There are three recurring problems affecting Senegalese fishing:
1. Poor management of fishery resources: Because there is no scientific inventory of fish, quotas and the management of stocks adapted to the renewal of species cannot be put in place, it is important to respect the ability and time required for the marine biosphere to regenerate. For example, in a decade, the white grouper, sole, shrimp and sea bream have become the most endangered species due to a decrease in fish stock of 50% to 90% depending on the species (source: Center for Oceanographic Research Dakar).
2. Illegal fishing: Whether foreign trawlers without licenses, artisanal fishermen fishing for immature species, or the use of fishing methods that do not conform to international law, illegal fishing in Senegalese waters costs the Senegalese economy 150 billion FCFA ( 230,0 million of Euros) annually. Senegal is thus a victim of a combination of vibrant artisanal and foreign industrial fleets that increase the pressure on the resource. This deprives fish and large mammals of their main diet, causing the disappearance of many species of fish and shellfish, and with them their ecosystems.
3. Lost nets: Since 1998, the use of monofilament or multi-mono-filament nylon nets has been prohibited by Article 30 of the Fisheries Code, yet their import is authorized by the Commercial Code. Decomposing only after 500 years, these nets allow nothing to pass through its netting. Abandoned or lost upon the reefs and wrecks of the sea floor they produce an ecological disaster.

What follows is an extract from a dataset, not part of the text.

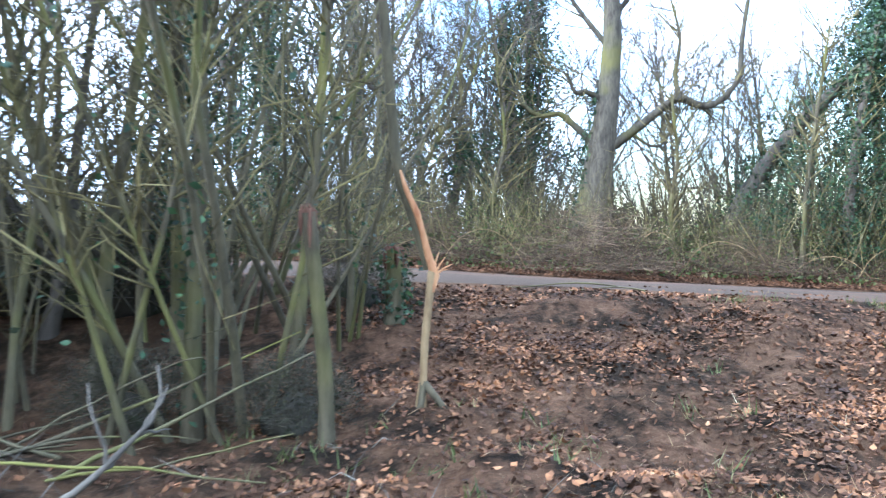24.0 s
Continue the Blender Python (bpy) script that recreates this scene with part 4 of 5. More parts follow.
for k, (wide, high, n) in enumerate(((4.5, 1.1, 150), (5.5, 0.9, 160), (3.4, 1.4, 150))):
    rods, tw = heap_bits(400 + k, wide, high, n, 0.026)
    prepare("heap%d" % k, "brushwood_heap", "heap of cut grey branches along the edge of the wood", "brushwood", [("rod_mass", rods, (M_BRUSH, M_RED_BRUSH, M_BRUSH)[k]), ("twig_mass", tw, (M_TWIG, M_RED_BRUSH, M_RED_BRUSH)[k])])
rng = np.random.RandomState(12)
for px, off, sc in ((-30, 1, 1.2), (-22, 1.4, 1.3), (-17, 1.6, 1.3), (-10, 1.2, 1.0), (-4, 1.2, 0.9), (1.5, 1.6, 1.1), (6, 1.4, 1.0), (10.5, 1.8, 1.1), (14.5, 2.0, 1.2), (19, 2.0, 1.2), (23, 2.0, 1.2), (26.5, 2.2, 1.2),
                    (30.5, 2.2, 1.3), (34, 2.0, 1.2), (38, 2.0, 1.3), (42.5, 1.8, 1.1), (47, 1.8, 1.0), (50.5, 2.0, 1.0), (54, 1.8, 1.2), (58.5, 1.4, 1.1), (64, 1.4, 1.0), (70, 1.6, 1.0), (78, 1.5, 1.0)):
    plant("heap%d" % rng.randint(0, 3), px, edge_y(px) - off, sc, rng.uniform(0, 360), 0.02, group="brushwood heaps along the wood")


for k in range(14):
    px, py = rng.uniform(46.5, 57), rng.uniform(-10.5, -6.4)
    plant("heap%d" % rng.randint(0, 3), px, py, rng.uniform(0.28, 0.5), rng.uniform(0, 360), 0.02, group="brash scattered on the rough corner")


def stick(name, label, pts, r0, r1, mat, parent=None, category="branch", group="", k=6):
    b = Bits().tube(pts, np.linspace(r0, r1, len(pts)), k)
    ob = new(name, mesh_of(name, b, mat, True))
    ob.parent = parent
    if parent is None:
        tagged(ob, label, category, group)
    elif label:
        tagged(ob, label)
    return ob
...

Thousands of tons of lost nets choke marine life causing our fish to disappear.
What can be done?
- Establishment of sustainable fishery management systems that include local stakeholders (fishermen and local authorities) to allow for the necessary regeneration of disappearing species;
- Development of new business activities related to fishing to absorb the overflow of fishermen (including product processing);
- Strengthening of controls and sanctions in fishing practices (including the banning the import of nylon nets);
- Creation of a scientific inventory of fisheries resources.